◆ Collected data

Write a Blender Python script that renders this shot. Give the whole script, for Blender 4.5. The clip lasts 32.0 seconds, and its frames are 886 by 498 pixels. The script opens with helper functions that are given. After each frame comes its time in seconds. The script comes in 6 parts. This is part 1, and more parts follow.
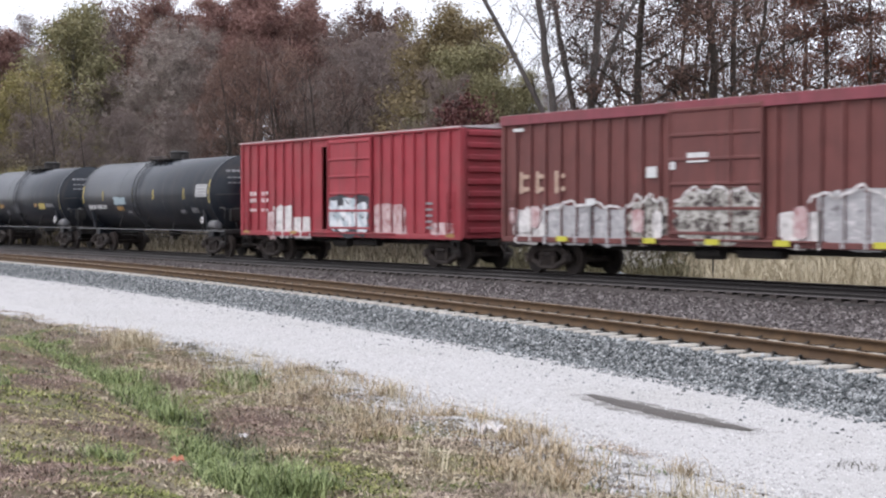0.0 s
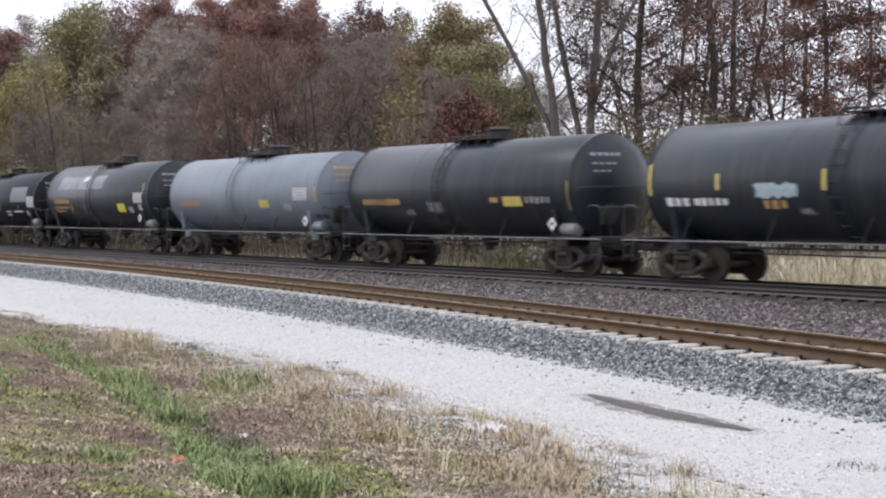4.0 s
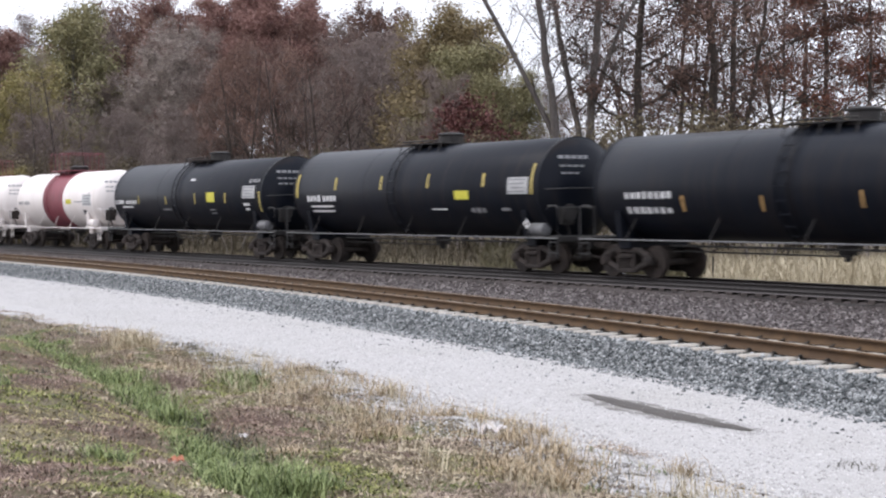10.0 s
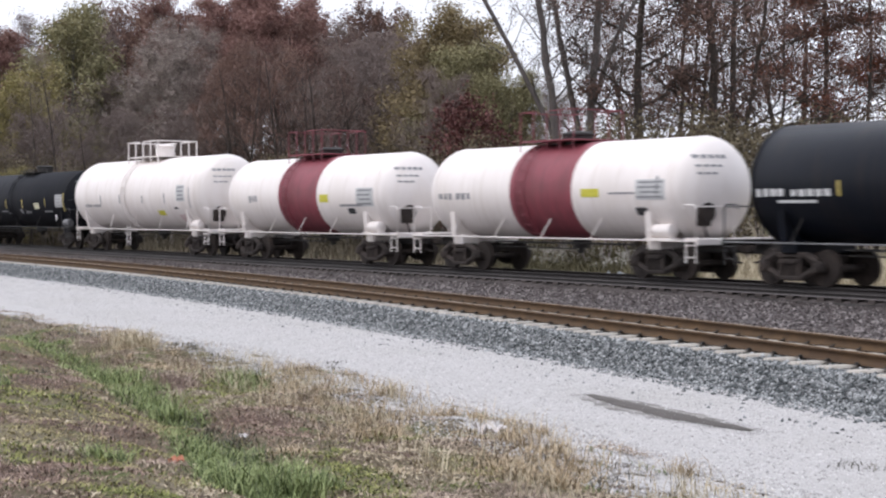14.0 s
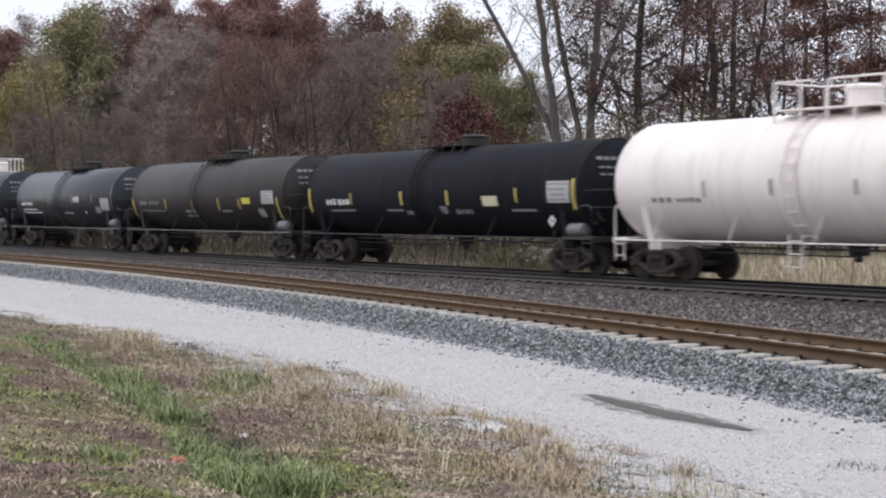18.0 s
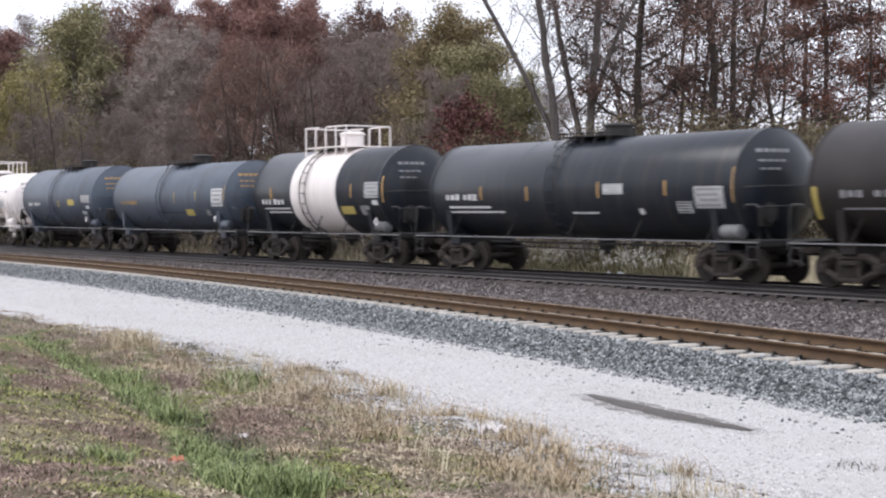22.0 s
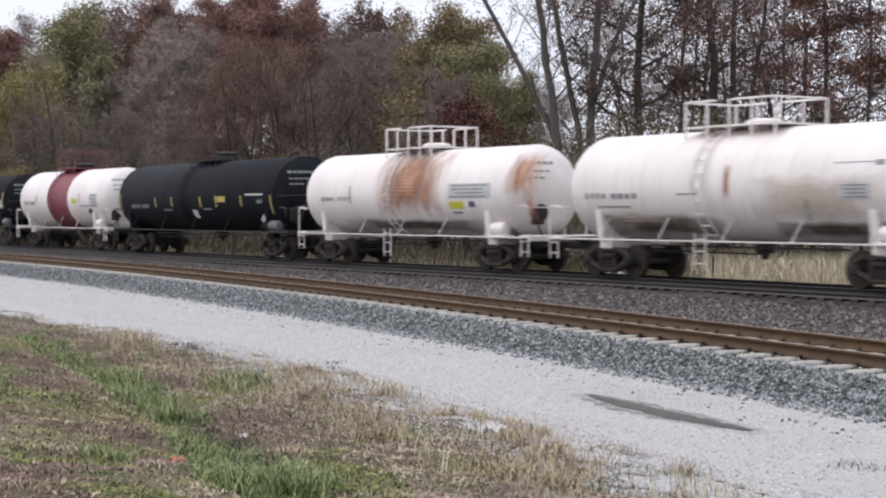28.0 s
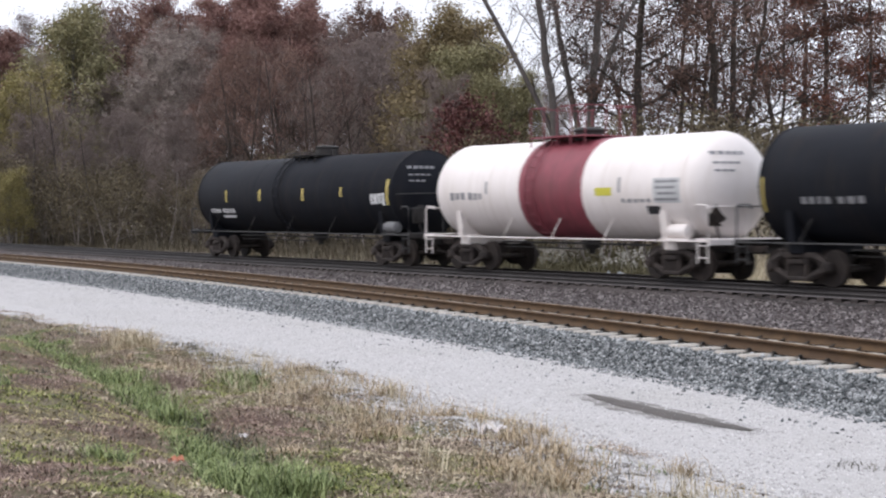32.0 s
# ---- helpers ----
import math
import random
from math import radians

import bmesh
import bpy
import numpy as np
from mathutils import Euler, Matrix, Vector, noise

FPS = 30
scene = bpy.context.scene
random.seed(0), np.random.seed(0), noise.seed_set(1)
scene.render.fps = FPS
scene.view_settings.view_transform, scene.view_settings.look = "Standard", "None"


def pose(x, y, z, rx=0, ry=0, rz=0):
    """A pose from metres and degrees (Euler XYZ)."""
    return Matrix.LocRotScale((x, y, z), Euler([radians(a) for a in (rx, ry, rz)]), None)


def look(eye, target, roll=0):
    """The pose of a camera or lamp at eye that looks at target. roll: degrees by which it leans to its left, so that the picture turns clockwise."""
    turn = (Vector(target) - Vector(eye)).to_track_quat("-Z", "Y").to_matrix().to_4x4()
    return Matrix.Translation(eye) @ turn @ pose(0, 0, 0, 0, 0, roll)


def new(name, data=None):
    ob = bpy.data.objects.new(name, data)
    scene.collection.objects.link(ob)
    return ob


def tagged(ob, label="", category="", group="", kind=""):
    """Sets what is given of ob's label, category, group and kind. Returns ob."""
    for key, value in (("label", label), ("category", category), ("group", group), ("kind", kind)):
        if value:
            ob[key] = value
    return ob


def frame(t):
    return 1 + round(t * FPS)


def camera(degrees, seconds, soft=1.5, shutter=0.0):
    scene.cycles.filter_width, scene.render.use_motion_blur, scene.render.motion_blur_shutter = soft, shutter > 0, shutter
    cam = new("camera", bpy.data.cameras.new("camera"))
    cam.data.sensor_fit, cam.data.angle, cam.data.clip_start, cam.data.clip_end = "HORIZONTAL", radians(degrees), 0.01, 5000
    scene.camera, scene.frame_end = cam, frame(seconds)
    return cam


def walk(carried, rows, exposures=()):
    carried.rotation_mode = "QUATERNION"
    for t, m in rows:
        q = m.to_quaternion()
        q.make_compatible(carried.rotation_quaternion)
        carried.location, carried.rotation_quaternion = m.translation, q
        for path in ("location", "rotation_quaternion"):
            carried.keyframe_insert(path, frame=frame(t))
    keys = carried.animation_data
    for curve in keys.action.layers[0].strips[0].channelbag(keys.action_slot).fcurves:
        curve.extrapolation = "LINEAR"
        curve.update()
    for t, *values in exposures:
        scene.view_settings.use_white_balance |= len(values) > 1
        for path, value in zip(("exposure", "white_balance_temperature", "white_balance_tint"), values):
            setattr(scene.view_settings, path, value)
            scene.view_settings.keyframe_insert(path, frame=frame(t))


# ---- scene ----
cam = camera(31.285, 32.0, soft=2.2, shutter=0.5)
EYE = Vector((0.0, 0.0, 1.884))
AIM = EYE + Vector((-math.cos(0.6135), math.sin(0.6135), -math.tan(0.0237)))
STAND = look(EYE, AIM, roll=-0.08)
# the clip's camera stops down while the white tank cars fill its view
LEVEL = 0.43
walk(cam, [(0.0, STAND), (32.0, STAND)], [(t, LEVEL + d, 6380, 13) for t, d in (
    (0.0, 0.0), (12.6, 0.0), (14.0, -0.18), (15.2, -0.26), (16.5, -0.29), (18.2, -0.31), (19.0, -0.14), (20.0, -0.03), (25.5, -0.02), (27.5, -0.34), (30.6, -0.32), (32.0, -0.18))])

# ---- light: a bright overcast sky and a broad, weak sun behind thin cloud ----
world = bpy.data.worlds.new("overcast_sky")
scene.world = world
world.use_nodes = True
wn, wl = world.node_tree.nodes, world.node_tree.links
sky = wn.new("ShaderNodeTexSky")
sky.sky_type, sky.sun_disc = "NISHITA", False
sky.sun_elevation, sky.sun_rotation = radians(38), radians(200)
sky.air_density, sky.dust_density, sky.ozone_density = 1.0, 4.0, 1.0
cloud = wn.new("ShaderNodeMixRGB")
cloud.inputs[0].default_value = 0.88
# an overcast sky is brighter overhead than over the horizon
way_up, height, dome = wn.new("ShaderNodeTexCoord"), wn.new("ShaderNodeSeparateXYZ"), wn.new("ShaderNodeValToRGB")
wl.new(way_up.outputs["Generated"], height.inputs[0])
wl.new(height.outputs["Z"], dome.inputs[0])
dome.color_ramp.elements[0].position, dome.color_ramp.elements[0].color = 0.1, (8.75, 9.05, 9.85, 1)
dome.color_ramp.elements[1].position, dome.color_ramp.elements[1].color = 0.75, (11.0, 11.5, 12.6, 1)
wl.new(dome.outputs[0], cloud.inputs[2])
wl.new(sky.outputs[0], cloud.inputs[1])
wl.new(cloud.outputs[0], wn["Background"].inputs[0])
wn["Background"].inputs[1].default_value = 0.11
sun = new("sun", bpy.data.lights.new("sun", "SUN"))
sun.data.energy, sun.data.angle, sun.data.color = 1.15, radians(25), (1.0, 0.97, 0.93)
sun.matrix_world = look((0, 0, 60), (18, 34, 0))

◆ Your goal
Reproduce each line exactly, please, except for any pictures.

◆ Result below
Write a Blender Python script that renders this shot. Give the whole script, for Blender 4.5. The clip lasts 32.0 seconds, and its frames are 886 by 498 pixels. The script opens with helper functions that are given. After each frame comes its time in seconds. The script comes in 6 parts. This is part 1, and more parts follow.
0.0 s
4.0 s
10.0 s
14.0 s
18.0 s
22.0 s
28.0 s
32.0 s
# ---- helpers ----
import math
import random
from math import radians

import bmesh
import bpy
import numpy as np
from mathutils import Euler, Matrix, Vector, noise

FPS = 30
scene = bpy.context.scene
random.seed(0), np.random.seed(0), noise.seed_set(1)
scene.render.fps = FPS
scene.view_settings.view_transform, scene.view_settings.look = "Standard", "None"


def pose(x, y, z, rx=0, ry=0, rz=0):
    """A pose from metres and degrees (Euler XYZ)."""
    return Matrix.LocRotScale((x, y, z), Euler([radians(a) for a in (rx, ry, rz)]), None)


def look(eye, target, roll=0):
    """The pose of a camera or lamp at eye that looks at target. roll: degrees by which it leans to its left, so that the picture turns clockwise."""
    turn = (Vector(target) - Vector(eye)).to_track_quat("-Z", "Y").to_matrix().to_4x4()
    return Matrix.Translation(eye) @ turn @ pose(0, 0, 0, 0, 0, roll)


def new(name, data=None):
    ob = bpy.data.objects.new(name, data)
    scene.collection.objects.link(ob)
    return ob


def tagged(ob, label="", category="", group="", kind=""):
    """Sets what is given of ob's label, category, group and kind. Returns ob."""
    for key, value in (("label", label), ("category", category), ("group", group), ("kind", kind)):
        if value:
            ob[key] = value
    return ob


def frame(t):
    return 1 + round(t * FPS)


def camera(degrees, seconds, soft=1.5, shutter=0.0):
    scene.cycles.filter_width, scene.render.use_motion_blur, scene.render.motion_blur_shutter = soft, shutter > 0, shutter
    cam = new("camera", bpy.data.cameras.new("camera"))
    cam.data.sensor_fit, cam.data.angle, cam.data.clip_start, cam.data.clip_end = "HORIZONTAL", radians(degrees), 0.01, 5000
    scene.camera, scene.frame_end = cam, frame(seconds)
    return cam


def walk(carried, rows, exposures=()):
    carried.rotation_mode = "QUATERNION"
    for t, m in rows:
        q = m.to_quaternion()
        q.make_compatible(carried.rotation_quaternion)
        carried.location, carried.rotation_quaternion = m.translation, q
        for path in ("location", "rotation_quaternion"):
            carried.keyframe_insert(path, frame=frame(t))
    keys = carried.animation_data
    for curve in keys.action.layers[0].strips[0].channelbag(keys.action_slot).fcurves:
        curve.extrapolation = "LINEAR"
        curve.update()
    for t, *values in exposures:
        scene.view_settings.use_white_balance |= len(values) > 1
        for path, value in zip(("exposure", "white_balance_temperature", "white_balance_tint"), values):
            setattr(scene.view_settings, path, value)
            scene.view_settings.keyframe_insert(path, frame=frame(t))


# ---- scene ----
cam = camera(31.285, 32.0, soft=2.2, shutter=0.5)
EYE = Vector((0.0, 0.0, 1.884))
AIM = EYE + Vector((-math.cos(0.6135), math.sin(0.6135), -math.tan(0.0237)))
STAND = look(EYE, AIM, roll=-0.08)
# the clip's camera stops down while the white tank cars fill its view
LEVEL = 0.43
walk(cam, [(0.0, STAND), (32.0, STAND)], [(t, LEVEL + d, 6380, 13) for t, d in (
    (0.0, 0.0), (12.6, 0.0), (14.0, -0.18), (15.2, -0.26), (16.5, -0.29), (18.2, -0.31), (19.0, -0.14), (20.0, -0.03), (25.5, -0.02), (27.5, -0.34), (30.6, -0.32), (32.0, -0.18))])

# ---- light: a bright overcast sky and a broad, weak sun behind thin cloud ----
world = bpy.data.worlds.new("overcast_sky")
scene.world = world
world.use_nodes = True
wn, wl = world.node_tree.nodes, world.node_tree.links
sky = wn.new("ShaderNodeTexSky")
sky.sky_type, sky.sun_disc = "NISHITA", False
sky.sun_elevation, sky.sun_rotation = radians(38), radians(200)
sky.air_density, sky.dust_density, sky.ozone_density = 1.0, 4.0, 1.0
cloud = wn.new("ShaderNodeMixRGB")
cloud.inputs[0].default_value = 0.88
# an overcast sky is brighter overhead than over the horizon
way_up, height, dome = wn.new("ShaderNodeTexCoord"), wn.new("ShaderNodeSeparateXYZ"), wn.new("ShaderNodeValToRGB")
wl.new(way_up.outputs["Generated"], height.inputs[0])
wl.new(height.outputs["Z"], dome.inputs[0])
dome.color_ramp.elements[0].position, dome.color_ramp.elements[0].color = 0.1, (8.75, 9.05, 9.85, 1)
dome.color_ramp.elements[1].position, dome.color_ramp.elements[1].color = 0.75, (11.0, 11.5, 12.6, 1)
wl.new(dome.outputs[0], cloud.inputs[2])
wl.new(sky.outputs[0], cloud.inputs[1])
wl.new(cloud.outputs[0], wn["Background"].inputs[0])
wn["Background"].inputs[1].default_value = 0.11
sun = new("sun", bpy.data.lights.new("sun", "SUN"))
sun.data.energy, sun.data.angle, sun.data.color = 1.15, radians(25), (1.0, 0.97, 0.93)
sun.matrix_world = look((0, 0, 60), (18, 34, 0))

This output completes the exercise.